Brief: Copy exactly the lines from the one containing "setattr(scene.view_settings, path, value)" to the one containing "scene.view_settings.keyframe_insert(path, frame=frame(t))", both lines included, and nothing else.

Stored rows:

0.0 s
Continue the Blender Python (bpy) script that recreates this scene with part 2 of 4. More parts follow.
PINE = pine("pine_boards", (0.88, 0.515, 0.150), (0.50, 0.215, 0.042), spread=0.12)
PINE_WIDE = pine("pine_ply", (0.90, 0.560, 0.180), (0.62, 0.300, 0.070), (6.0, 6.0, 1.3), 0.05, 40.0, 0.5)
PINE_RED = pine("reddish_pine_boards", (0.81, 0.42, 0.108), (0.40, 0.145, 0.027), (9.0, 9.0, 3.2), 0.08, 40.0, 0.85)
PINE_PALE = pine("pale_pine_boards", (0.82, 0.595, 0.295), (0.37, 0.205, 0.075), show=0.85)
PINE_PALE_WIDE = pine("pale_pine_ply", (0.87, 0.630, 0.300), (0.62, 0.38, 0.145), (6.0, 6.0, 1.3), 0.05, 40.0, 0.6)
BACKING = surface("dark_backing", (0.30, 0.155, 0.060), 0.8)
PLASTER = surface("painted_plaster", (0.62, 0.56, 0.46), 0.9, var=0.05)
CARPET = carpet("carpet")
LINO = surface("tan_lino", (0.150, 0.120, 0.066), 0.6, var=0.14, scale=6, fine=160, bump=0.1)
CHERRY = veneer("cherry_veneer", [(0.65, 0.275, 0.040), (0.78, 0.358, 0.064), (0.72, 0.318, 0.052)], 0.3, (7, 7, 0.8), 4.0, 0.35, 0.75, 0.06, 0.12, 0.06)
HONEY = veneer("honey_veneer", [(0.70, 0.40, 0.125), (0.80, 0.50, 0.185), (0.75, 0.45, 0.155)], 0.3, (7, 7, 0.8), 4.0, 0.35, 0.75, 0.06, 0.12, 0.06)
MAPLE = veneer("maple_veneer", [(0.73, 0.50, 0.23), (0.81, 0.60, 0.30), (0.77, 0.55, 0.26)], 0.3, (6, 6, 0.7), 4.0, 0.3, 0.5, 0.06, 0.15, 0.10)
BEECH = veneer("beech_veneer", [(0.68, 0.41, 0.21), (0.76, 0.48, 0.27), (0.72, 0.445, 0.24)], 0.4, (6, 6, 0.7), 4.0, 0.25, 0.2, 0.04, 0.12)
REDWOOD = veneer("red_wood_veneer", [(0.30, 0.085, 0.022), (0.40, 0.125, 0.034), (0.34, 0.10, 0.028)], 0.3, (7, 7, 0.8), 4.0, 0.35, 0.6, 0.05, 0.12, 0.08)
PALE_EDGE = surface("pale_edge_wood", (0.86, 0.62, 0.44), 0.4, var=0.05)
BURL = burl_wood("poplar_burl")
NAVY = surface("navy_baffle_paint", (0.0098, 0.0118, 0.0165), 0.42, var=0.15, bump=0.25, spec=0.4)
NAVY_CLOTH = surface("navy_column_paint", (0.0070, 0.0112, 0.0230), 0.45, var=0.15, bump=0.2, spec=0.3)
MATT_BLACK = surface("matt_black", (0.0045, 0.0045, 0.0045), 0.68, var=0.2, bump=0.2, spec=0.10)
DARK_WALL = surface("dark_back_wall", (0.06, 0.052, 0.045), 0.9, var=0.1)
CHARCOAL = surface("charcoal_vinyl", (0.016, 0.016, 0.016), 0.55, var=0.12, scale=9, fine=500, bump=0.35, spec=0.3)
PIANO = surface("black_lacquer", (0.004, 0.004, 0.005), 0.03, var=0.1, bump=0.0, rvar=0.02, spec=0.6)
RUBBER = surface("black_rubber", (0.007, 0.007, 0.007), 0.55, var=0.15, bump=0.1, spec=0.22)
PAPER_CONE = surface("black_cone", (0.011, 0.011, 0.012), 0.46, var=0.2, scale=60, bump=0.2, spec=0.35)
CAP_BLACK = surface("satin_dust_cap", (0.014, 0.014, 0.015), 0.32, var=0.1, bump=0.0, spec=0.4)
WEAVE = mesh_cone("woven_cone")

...

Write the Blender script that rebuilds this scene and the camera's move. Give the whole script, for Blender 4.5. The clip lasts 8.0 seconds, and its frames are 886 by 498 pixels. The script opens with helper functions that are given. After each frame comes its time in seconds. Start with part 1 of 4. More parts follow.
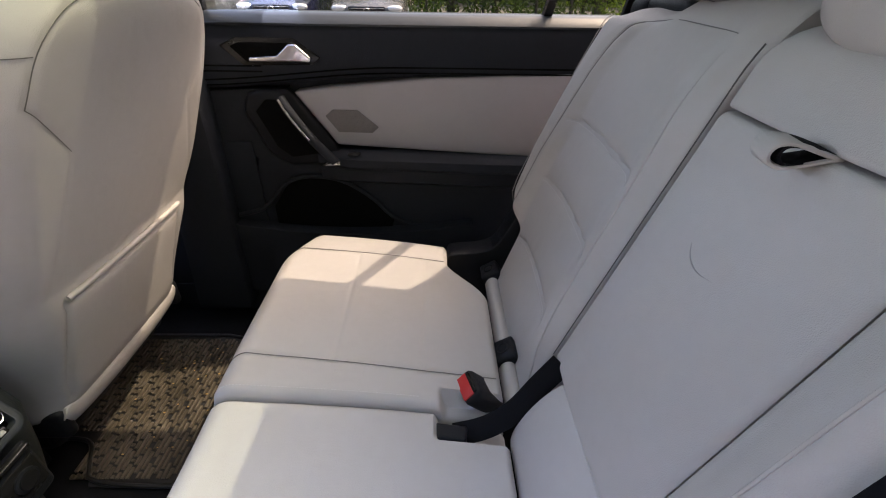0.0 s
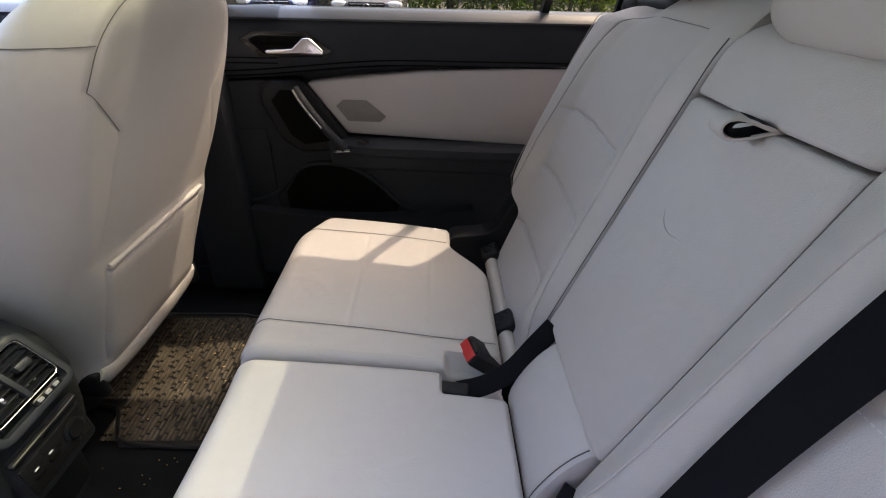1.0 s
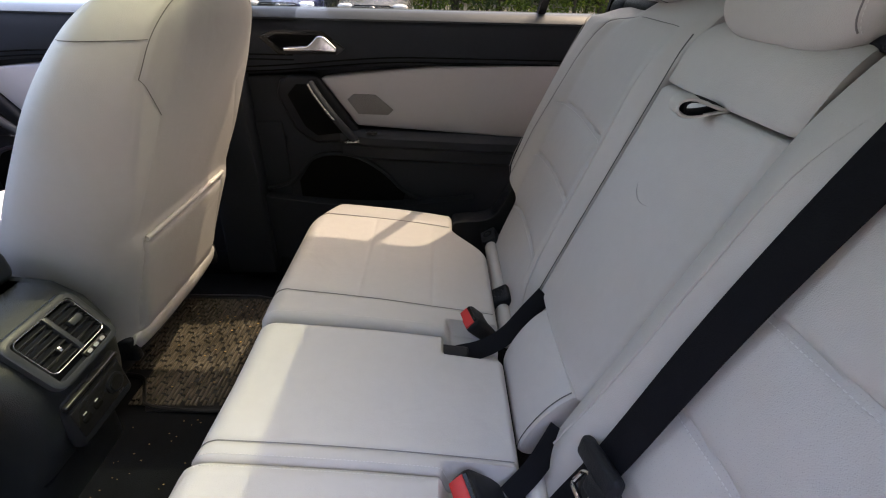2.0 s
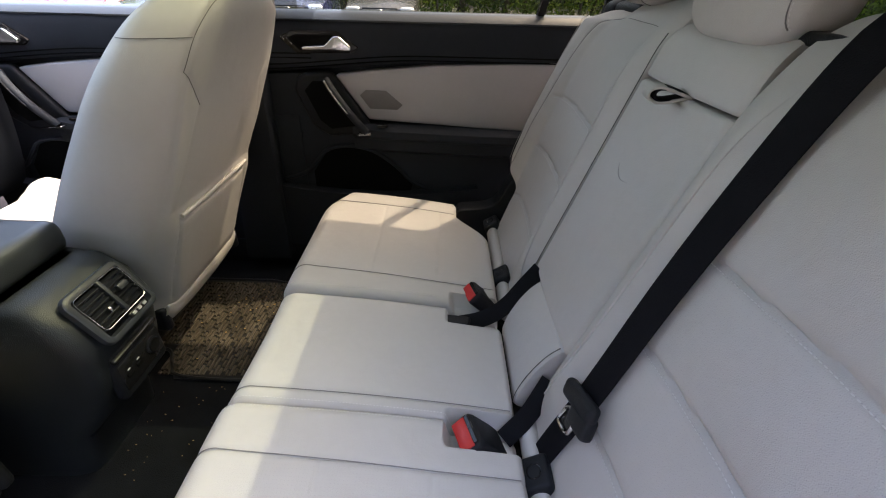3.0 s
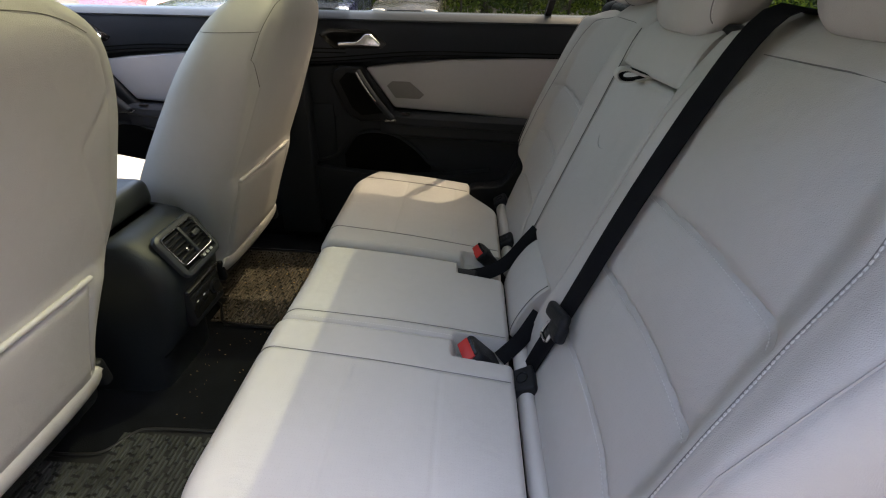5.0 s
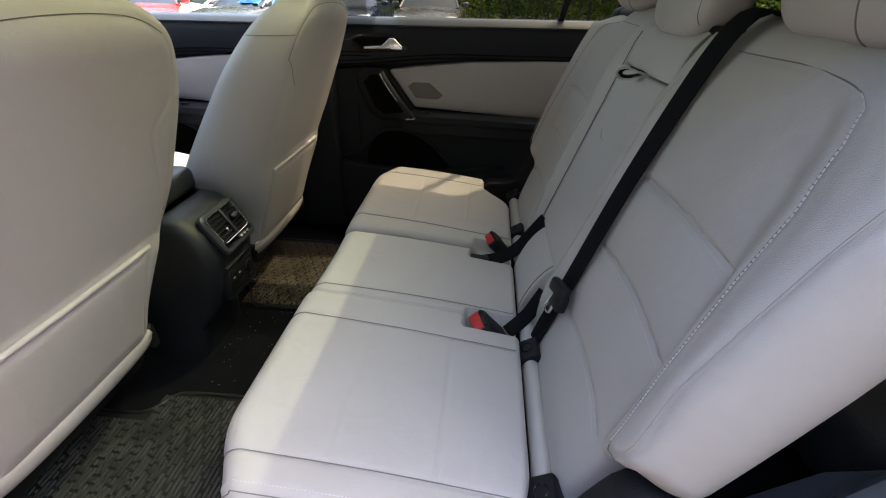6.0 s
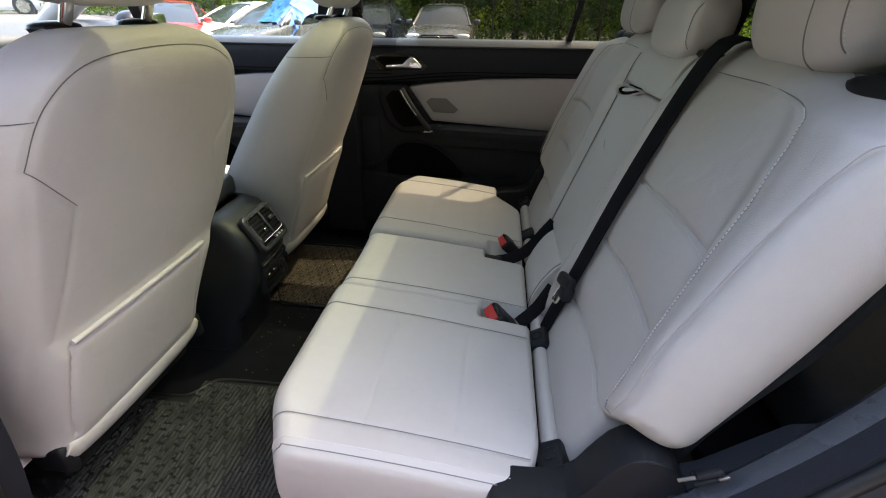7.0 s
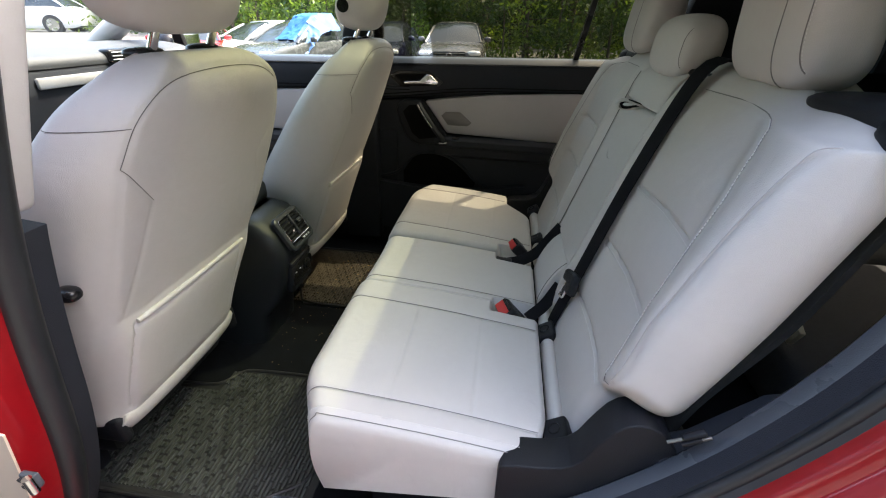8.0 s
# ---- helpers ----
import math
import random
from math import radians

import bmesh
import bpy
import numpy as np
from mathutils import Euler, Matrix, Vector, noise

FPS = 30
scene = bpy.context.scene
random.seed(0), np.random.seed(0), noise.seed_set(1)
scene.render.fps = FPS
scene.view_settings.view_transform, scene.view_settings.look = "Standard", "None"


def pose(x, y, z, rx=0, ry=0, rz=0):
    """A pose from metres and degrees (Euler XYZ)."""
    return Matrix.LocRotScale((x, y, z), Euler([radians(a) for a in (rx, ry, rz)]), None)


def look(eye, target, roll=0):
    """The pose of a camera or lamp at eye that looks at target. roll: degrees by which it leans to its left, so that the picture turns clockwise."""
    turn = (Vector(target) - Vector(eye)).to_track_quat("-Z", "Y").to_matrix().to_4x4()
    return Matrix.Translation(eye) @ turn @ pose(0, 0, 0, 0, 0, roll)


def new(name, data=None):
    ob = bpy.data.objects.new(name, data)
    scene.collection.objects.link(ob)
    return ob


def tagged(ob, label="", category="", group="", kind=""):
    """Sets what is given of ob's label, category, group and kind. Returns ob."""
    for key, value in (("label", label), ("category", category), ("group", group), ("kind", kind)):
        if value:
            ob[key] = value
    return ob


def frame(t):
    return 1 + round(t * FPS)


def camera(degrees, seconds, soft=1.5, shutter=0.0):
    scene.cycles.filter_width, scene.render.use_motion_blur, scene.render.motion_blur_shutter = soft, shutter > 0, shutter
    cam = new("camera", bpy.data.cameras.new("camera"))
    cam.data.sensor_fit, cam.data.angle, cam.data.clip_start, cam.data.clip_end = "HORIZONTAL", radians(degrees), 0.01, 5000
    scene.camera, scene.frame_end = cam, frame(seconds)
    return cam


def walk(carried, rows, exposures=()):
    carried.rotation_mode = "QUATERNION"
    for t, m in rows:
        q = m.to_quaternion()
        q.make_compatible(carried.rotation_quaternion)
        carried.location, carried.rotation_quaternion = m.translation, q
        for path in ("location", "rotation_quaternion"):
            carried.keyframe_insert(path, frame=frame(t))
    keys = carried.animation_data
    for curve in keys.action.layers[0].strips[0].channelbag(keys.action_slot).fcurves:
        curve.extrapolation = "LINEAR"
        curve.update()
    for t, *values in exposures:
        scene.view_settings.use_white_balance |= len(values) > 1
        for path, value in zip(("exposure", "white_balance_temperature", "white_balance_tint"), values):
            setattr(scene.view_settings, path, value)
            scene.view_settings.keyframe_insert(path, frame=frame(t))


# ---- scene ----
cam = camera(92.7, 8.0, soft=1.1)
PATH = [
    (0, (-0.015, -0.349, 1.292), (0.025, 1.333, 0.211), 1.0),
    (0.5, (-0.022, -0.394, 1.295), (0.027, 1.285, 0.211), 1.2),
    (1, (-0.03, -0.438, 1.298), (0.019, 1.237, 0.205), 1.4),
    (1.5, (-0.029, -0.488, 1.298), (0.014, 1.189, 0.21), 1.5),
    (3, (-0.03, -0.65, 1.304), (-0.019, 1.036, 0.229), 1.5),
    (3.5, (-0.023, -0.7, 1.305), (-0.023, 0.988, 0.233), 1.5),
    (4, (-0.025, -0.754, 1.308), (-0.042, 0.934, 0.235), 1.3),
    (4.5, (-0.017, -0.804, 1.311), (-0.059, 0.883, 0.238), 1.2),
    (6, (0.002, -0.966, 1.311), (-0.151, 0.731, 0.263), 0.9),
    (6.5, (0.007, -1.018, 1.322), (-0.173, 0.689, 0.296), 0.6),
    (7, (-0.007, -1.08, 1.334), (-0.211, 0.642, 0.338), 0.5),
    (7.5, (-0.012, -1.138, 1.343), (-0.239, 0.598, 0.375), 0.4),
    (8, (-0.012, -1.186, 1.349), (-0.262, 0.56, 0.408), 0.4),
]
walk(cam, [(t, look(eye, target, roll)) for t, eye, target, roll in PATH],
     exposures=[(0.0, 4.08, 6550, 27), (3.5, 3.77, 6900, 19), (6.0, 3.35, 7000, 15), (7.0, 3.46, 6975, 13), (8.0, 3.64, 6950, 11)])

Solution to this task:
            setattr(scene.view_settings, path, value)
            scene.view_settings.keyframe_insert(path, frame=frame(t))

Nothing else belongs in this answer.